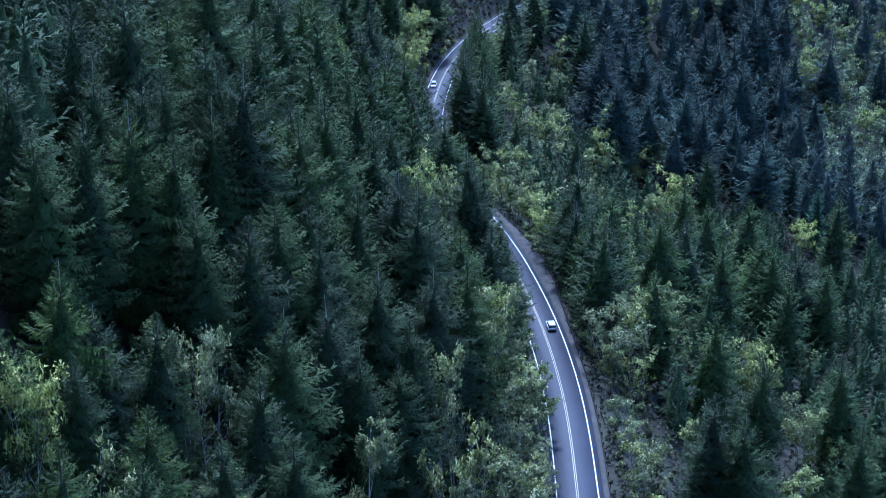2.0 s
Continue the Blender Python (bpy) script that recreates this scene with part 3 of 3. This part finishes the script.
ALDERS_B = [(15.1, 278.2, 7), (8.1, 281.6, 12), (15.4, 281.9, 7), (32.7, 286.2, 11), (14.5, 287.3, 7), (11.2, 289.6, 9), (6.5, 292.3, 12), (11.8, 294.3, 9), (31.9, 294.8, 10), (15.1, 295.0, 8), (6.6, 299.3, 11), (15.1, 299.4, 8), (11.6, 300.6, 9), (15.0, 305.9, 8), (12.1, 307.3, 11), (15.3, 310.5, 6), (10.8, 311.6, 11), (5.3, 311.9, 10), (36.1, 312.9, 12), (14.8, 313.9, 6), (13.8, 319.0, 12), (6.2, 319.3, 8), (5.5, 324.9, 10), (11.0, 325.0, 10), (14.2, 325.9, 6), (34.9, 332.5, 12), (13.9, 334.7, 8), (30.4, 337.1, 12), (13.3, 338.0, 12), (29.4, 347.1, 9)]
ALDERS_C = [(12.9, 347.4, 12), (11.8, 354.4, 6), (11.2, 362.9, 12), (-6.5, 369.0, 21), (10.2, 369.9, 7), (7.8, 373.8, 8), (7.1, 392.4, 12), (122.1, 469.9, 12), (130.4, 474.7, 12), (-35.0, 490.4, 18), (1.9, 504.2, 12), (17.0, 556.2, 14), (-41.5, 557.2, 20), (-19.6, 565.7, 13), (-13.1, 567.3, 4), (-12.9, 574.1, 5), (-11.0, 581.2, 4), (9.1, 597.9, 12), (11.4, 603.4, 9), (13.1, 607.5, 10), (12.6, 613.5, 11), (29.7, 618.5, 12), (14.1, 620.9, 11), (16.1, 624.9, 11), (18.4, 631.3, 12), (17.9, 636.8, 9), (20.6, 642.3, 11), (21.8, 648.5, 10), (21.9, 654.5, 12), (24.9, 659.7, 13)]
ALDERS_D = [(-3.8, 660.5, 19), (27.2, 665.7, 11), (26.8, 670.7, 11), (29.5, 676.8, 11), (31.0, 681.5, 12), (35.0, 693.2, 10), (37.2, 699.5, 12), (39.5, 704.7, 11), (42.8, 706.8, 11), (78.2, 775.7, 12), (89.1, 792.1, 12), (111.7, 804.8, 11)]
EDGE_FIRS = [(8.8, 335.2, 25), (10.8, 328.1, 23), (11.4, 341.0, 15), (12.6, 321.0, 14), (9.6, 348.5, 19), (10.6, 356.0, 14), (9.0, 366.0, 15)]
BROAD_ALDERS = [(34.4, 335.6, 15), (36.6, 329.5, 15), (33.4, 341.5, 13), (31.4, 328.0, 13), (38.5, 335.0, 16), (33.0, 321.0, 12), (36.5, 322.5, 14), (33.6, 277.2, 9), (16.2, 293.3, 12), (15.4, 300.0, 10)]
SNAGS_A = [(-58.8, 212.8, 24), (-38.6, 508.0, 24), (34.3, 687.6, 24)]
GREEN = "dark green fir on the steep forest slope"
TOPS = [(0.0, GREEN), (0.008, "dark green fir with a bare bleached tip"), (0.015, "dark green fir with a bare bleached tip"), (0.0, GREEN), (0.0, GREEN), (0.03, "dark green fir with a broken pale top"), (0.0, GREEN)]
firs = [conifer("fir_tree", 11 + i, FIR, 30, 5.9 + 0.6 * (i % 3), 0.08, 0.6, 7, 16, top, label, taper=0.98 + 0.10 * (i % 3), fronds=4, cuts=13) for i, (top, label) in enumerate(TOPS)]
far_firs = [conifer("fir_tree", 21 + i, FIR, 30, 5.9 + 0.6 * (i % 3), 0.08, 0.7, 6, 13, top, label, taper=0.98 + 0.10 * (i % 3), size=1.2, fronds=2, cuts=6) for i, (top, label) in enumerate(TOPS)]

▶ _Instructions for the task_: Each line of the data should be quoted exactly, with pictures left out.

▶ _The completed task_:
2.0 s
Continue the Blender Python (bpy) script that recreates this scene with part 3 of 3. This part finishes the script.
ALDERS_B = [(15.1, 278.2, 7), (8.1, 281.6, 12), (15.4, 281.9, 7), (32.7, 286.2, 11), (14.5, 287.3, 7), (11.2, 289.6, 9), (6.5, 292.3, 12), (11.8, 294.3, 9), (31.9, 294.8, 10), (15.1, 295.0, 8), (6.6, 299.3, 11), (15.1, 299.4, 8), (11.6, 300.6, 9), (15.0, 305.9, 8), (12.1, 307.3, 11), (15.3, 310.5, 6), (10.8, 311.6, 11), (5.3, 311.9, 10), (36.1, 312.9, 12), (14.8, 313.9, 6), (13.8, 319.0, 12), (6.2, 319.3, 8), (5.5, 324.9, 10), (11.0, 325.0, 10), (14.2, 325.9, 6), (34.9, 332.5, 12), (13.9, 334.7, 8), (30.4, 337.1, 12), (13.3, 338.0, 12), (29.4, 347.1, 9)]
ALDERS_C = [(12.9, 347.4, 12), (11.8, 354.4, 6), (11.2, 362.9, 12), (-6.5, 369.0, 21), (10.2, 369.9, 7), (7.8, 373.8, 8), (7.1, 392.4, 12), (122.1, 469.9, 12), (130.4, 474.7, 12), (-35.0, 490.4, 18), (1.9, 504.2, 12), (17.0, 556.2, 14), (-41.5, 557.2, 20), (-19.6, 565.7, 13), (-13.1, 567.3, 4), (-12.9, 574.1, 5), (-11.0, 581.2, 4), (9.1, 597.9, 12), (11.4, 603.4, 9), (13.1, 607.5, 10), (12.6, 613.5, 11), (29.7, 618.5, 12), (14.1, 620.9, 11), (16.1, 624.9, 11), (18.4, 631.3, 12), (17.9, 636.8, 9), (20.6, 642.3, 11), (21.8, 648.5, 10), (21.9, 654.5, 12), (24.9, 659.7, 13)]
ALDERS_D = [(-3.8, 660.5, 19), (27.2, 665.7, 11), (26.8, 670.7, 11), (29.5, 676.8, 11), (31.0, 681.5, 12), (35.0, 693.2, 10), (37.2, 699.5, 12), (39.5, 704.7, 11), (42.8, 706.8, 11), (78.2, 775.7, 12), (89.1, 792.1, 12), (111.7, 804.8, 11)]
EDGE_FIRS = [(8.8, 335.2, 25), (10.8, 328.1, 23), (11.4, 341.0, 15), (12.6, 321.0, 14), (9.6, 348.5, 19), (10.6, 356.0, 14), (9.0, 366.0, 15)]
BROAD_ALDERS = [(34.4, 335.6, 15), (36.6, 329.5, 15), (33.4, 341.5, 13), (31.4, 328.0, 13), (38.5, 335.0, 16), (33.0, 321.0, 12), (36.5, 322.5, 14), (33.6, 277.2, 9), (16.2, 293.3, 12), (15.4, 300.0, 10)]
SNAGS_A = [(-58.8, 212.8, 24), (-38.6, 508.0, 24), (34.3, 687.6, 24)]
GREEN = "dark green fir on the steep forest slope"
TOPS = [(0.0, GREEN), (0.008, "dark green fir with a bare bleached tip"), (0.015, "dark green fir with a bare bleached tip"), (0.0, GREEN), (0.0, GREEN), (0.03, "dark green fir with a broken pale top"), (0.0, GREEN)]
firs = [conifer("fir_tree", 11 + i, FIR, 30, 5.9 + 0.6 * (i % 3), 0.08, 0.6, 7, 16, top, label, taper=0.98 + 0.10 * (i % 3), fronds=4, cuts=13) for i, (top, label) in enumerate(TOPS)]
far_firs = [conifer("fir_tree", 21 + i, FIR, 30, 5.9 + 0.6 * (i % 3), 0.08, 0.7, 6, 13, top, label, taper=0.98 + 0.10 * (i % 3), size=1.2, fronds=2, cuts=6) for i, (top, label) in enumerate(TOPS)]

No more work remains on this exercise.